EXERCISE OBJECTIVE: Transcribe the lines from the start of the data below through the line with "scene.render.fps = FPS", word for word and nothing more.

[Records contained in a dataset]
.....

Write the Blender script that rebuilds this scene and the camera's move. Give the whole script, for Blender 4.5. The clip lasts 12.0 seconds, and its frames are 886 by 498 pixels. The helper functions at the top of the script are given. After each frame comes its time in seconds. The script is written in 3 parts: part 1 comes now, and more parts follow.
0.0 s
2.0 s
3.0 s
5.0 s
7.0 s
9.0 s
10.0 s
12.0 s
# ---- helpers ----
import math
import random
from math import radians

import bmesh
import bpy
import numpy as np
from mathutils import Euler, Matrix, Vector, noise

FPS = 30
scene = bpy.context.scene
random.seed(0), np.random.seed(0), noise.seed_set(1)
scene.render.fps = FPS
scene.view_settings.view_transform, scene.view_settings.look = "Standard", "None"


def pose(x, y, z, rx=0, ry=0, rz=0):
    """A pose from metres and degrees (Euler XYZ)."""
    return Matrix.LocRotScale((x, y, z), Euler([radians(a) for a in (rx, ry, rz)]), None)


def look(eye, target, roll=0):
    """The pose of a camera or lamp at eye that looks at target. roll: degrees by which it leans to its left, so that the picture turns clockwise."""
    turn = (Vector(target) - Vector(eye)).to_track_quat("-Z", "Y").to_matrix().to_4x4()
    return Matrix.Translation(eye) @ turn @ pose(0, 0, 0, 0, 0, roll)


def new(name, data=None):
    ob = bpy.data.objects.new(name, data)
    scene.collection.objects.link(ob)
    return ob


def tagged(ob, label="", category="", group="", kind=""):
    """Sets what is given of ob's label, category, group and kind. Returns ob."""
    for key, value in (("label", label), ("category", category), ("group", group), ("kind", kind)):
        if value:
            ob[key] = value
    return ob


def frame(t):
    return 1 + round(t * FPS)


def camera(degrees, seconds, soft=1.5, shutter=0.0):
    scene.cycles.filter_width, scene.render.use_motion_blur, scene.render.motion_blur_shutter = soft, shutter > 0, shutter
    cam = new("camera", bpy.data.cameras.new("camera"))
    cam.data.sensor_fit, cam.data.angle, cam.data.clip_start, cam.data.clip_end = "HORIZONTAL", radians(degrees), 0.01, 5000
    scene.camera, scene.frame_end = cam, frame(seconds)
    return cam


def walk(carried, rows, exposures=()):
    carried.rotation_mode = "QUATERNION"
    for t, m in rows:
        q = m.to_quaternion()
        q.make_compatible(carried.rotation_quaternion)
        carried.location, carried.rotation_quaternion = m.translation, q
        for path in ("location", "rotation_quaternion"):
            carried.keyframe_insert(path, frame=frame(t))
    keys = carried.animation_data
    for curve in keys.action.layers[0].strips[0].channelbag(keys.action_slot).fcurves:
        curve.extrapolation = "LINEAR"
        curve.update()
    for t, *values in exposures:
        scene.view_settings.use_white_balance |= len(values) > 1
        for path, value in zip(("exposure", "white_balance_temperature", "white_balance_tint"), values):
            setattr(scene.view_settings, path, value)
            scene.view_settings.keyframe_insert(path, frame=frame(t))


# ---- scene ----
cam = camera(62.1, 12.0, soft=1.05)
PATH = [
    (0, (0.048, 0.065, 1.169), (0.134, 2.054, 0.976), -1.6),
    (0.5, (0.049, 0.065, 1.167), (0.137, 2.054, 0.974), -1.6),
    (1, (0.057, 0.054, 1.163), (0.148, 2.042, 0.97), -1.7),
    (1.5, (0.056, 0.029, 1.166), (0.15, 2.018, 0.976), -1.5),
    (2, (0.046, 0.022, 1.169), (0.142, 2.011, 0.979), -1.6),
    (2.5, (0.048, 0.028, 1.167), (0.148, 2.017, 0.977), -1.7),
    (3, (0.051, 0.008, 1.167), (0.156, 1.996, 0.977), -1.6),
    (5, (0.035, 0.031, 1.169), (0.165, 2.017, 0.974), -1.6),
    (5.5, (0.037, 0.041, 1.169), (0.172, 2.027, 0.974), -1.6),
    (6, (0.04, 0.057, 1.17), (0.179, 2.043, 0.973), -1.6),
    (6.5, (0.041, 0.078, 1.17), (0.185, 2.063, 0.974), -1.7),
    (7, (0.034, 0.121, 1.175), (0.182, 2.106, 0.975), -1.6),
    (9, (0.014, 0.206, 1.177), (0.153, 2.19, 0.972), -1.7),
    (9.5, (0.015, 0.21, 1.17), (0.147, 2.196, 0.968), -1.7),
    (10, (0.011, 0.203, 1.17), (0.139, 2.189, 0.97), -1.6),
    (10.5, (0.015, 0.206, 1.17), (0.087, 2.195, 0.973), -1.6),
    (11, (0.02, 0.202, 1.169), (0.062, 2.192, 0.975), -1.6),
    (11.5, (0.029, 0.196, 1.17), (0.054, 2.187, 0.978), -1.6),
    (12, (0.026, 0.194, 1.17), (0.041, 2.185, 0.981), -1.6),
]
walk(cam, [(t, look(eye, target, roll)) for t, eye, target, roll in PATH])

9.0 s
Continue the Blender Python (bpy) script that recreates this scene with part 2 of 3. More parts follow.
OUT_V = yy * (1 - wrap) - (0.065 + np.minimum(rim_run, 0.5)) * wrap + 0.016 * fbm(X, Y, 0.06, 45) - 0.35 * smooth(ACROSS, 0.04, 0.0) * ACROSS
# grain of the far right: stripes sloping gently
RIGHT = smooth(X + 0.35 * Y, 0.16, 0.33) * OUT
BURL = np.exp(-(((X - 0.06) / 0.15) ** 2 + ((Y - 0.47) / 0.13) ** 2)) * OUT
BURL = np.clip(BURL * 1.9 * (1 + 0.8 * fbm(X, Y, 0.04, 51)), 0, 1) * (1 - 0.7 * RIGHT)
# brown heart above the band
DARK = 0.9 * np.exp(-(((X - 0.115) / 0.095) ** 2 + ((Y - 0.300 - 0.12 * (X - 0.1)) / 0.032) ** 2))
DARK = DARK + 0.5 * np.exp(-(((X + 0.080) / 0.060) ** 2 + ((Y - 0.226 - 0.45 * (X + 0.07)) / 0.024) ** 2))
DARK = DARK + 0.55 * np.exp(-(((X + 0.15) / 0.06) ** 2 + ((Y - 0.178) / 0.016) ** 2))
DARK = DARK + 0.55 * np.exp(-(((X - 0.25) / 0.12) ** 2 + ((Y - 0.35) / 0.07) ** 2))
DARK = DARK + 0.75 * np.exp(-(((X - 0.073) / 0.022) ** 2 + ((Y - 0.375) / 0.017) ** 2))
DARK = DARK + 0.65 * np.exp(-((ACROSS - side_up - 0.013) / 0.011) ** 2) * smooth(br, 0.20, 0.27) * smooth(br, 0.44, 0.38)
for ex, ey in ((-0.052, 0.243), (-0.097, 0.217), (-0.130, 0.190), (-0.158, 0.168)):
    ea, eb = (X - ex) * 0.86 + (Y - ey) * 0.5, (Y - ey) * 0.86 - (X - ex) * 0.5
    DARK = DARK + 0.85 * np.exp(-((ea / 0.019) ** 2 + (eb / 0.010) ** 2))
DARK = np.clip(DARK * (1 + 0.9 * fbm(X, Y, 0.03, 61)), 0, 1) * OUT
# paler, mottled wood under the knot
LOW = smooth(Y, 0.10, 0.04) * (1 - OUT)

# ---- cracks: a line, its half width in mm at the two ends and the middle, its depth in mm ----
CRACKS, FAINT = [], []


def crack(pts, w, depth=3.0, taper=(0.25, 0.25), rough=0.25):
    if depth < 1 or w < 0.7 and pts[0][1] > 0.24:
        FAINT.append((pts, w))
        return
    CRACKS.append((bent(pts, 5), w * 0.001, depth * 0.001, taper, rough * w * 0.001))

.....

SOLUTION TO THIS TASK:
Write the Blender script that rebuilds this scene and the camera's move. Give the whole script, for Blender 4.5. The clip lasts 12.0 seconds, and its frames are 886 by 498 pixels. The helper functions at the top of the script are given. After each frame comes its time in seconds. The script is written in 3 parts: part 1 comes now, and more parts follow.
0.0 s
2.0 s
3.0 s
5.0 s
7.0 s
9.0 s
10.0 s
12.0 s
# ---- helpers ----
import math
import random
from math import radians

import bmesh
import bpy
import numpy as np
from mathutils import Euler, Matrix, Vector, noise

FPS = 30
scene = bpy.context.scene
random.seed(0), np.random.seed(0), noise.seed_set(1)
scene.render.fps = FPS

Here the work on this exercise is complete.